Although I am against references in general, I am particularly against this specific use of them. I am fine with local reference variables to shorten what would otherwise be long names, in fact we don't do this enough in EnergyPlus.
ZoneData &zone = state.dataHeatBal->Zone(ZoneNum);
I am also somewhat fine with constant reference function parameters, because there is not a big logical difference between a constant reference parameter and a value parameter, but non-const reference parameters are evil in my opinion.

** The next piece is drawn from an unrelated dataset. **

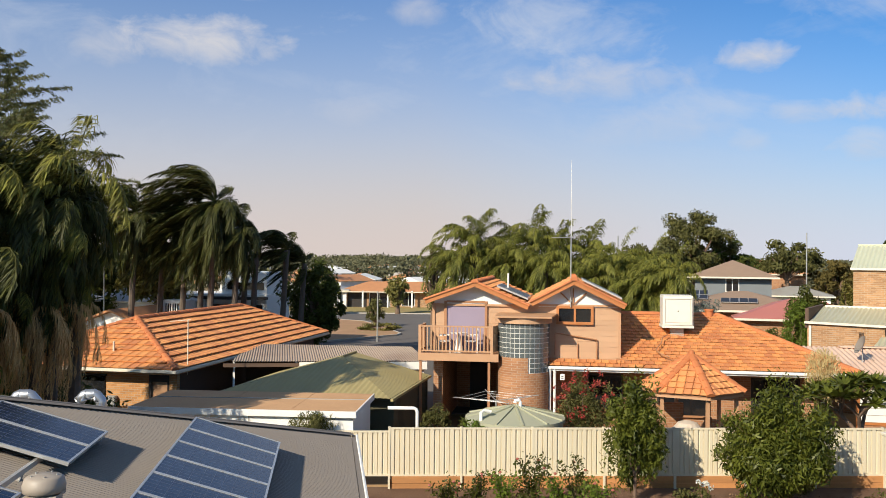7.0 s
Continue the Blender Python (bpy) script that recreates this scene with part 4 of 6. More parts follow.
    for a in range(4):
        t = radians(20 + 90 * a)
        made("arm", lambda bm: tube(bm, [(0, 0, 1.7), (1.5 * math.cos(t), 1.5 * math.sin(t), 1.85)], 0.016, 6), "steel_post", c)
    for r in (0.6, 0.95, 1.3):
        made("line", lambda bm: [tube(bm, [(r * math.cos(radians(20 + 90 * a)), r * math.sin(radians(20 + 90 * a)), 1.7 + 0.1 * r), (r * math.cos(radians(110 + 90 * a)), r * math.sin(radians(110 + 90 * a)), 1.7 + 0.1 * r)], 0.006, 4) for a in range(4)], "white", c)


house_things()


def gazebo():
    g = thing("gazebo", (7.43, 28.4, 0), "small six-sided gazebo with an orange tiled pointed roof", "gazebo", turn=5.6)
    R, z0, z1 = 1.64, 2.33, 3.4
    ap = R * math.cos(radians(30))          # from the middle to an eave
    sl = math.hypot(ap, z1 - z0)
    for k in range(6):
        m = Matrix.Rotation(radians(30 + 60 * k), 3, "Z")
        pts = [m @ Vector((-R / 2, -ap, z0)), m @ Vector((R / 2, -ap, z0)), Vector((0, 0, z1))]
        made("roof", lambda bm: slab(bm, pts, 0.05), "brown_trim", g)
        tiled(g, m @ Vector((0, -ap - 0.02, z0 + 0.02)), m @ Vector((1, 0, 0)), m @ Vector((0, ap / sl, (z1 - z0) / sl)), [(-R / 2, 0), (R / 2, 0), (0, sl)], "terracotta", singles=40)
        made("fascia", lambda bm: beam(bm, m @ Vector((-R / 2, -ap + 0.03, z0 - 0.06)), m @ Vector((R / 2, -ap + 0.03, z0 - 0.06)), 0.04, 0.14), "tan_wood", g)
        q = m @ Vector((-R / 2 + 0.12, -ap + 0.2, 0))
        boxes("post", "tan_wood", g, (q.x - 0.05, q.x + 0.05, q.y - 0.05, q.y + 0.05, 0, z0 - 0.1))
        caps(g, m @ Vector((-R / 2, -ap, z0 + 0.06)), (0, 0, z1 + 0.06), step=0.34)
    made("finial", lambda bm: tube(bm, [(0, 0, z1 + 0.02), (0, 0, z1 + 0.16), (0, 0, z1 + 0.2)], [0.12, 0.09, 0.02], 10), "terracotta_cap", g)
    boxes("back_wall", "brick_red", g, (-0.9, 0.1, 1.0, 1.1, 0, 1.7))
    t = thing("patio_umbrella", (7.0, 27.2, 0), "closed-down pale cover over a table beside the gazebo", "cover")
    made("cover", lambda bm: tube(bm, [(0, 0, 0.0), (0, 0, 1.15), (0, 0, 1.45), (0, 0, 1.52)], [0.5, 0.55, 0.3, 0.06], 14), "fabric_pale", t)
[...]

EnergyPlus makes reasonably heavy use of the ObjexxFCL::Optional
template and its variants. The C++ standard library also has a std::optional
template that is lighter-weight than ObjexxFCL::Optional
and essentially combines a value with a present/not-present bool
in a std::pair
template. Are these things useful?
In my opinion, they are not. The C++ language already has a mechanism for optional parameters and that is default values.
int
aFunction(int requiredArgument,
int optionalArgument = -1); // if an argument is not supplied a default value of -1 will be passed instead
If an optional
argument is not provided, the function typically adopts some default value. It is both faster and cleaner (in my opinion) to use parameters with appropriate default values than to use any one of several optional containers like std::optional
or ObjexxFCL::Optional
.
Avoiding the use of optional containers is another reason to use pointer rather than reference parameters. A pointer argument can be given the default value of nullptr
, whereas there is no such thing as a nullref
. Ironically, the same mechanism is used to implement ObjexxFCL::Optional
. The container stores a pointer to the optional parameter and the present()
function checks if that pointer is nullptr
. Remember, references are just pointers in syntactic disguise and ObjexxFCL undisguises them for this purpose.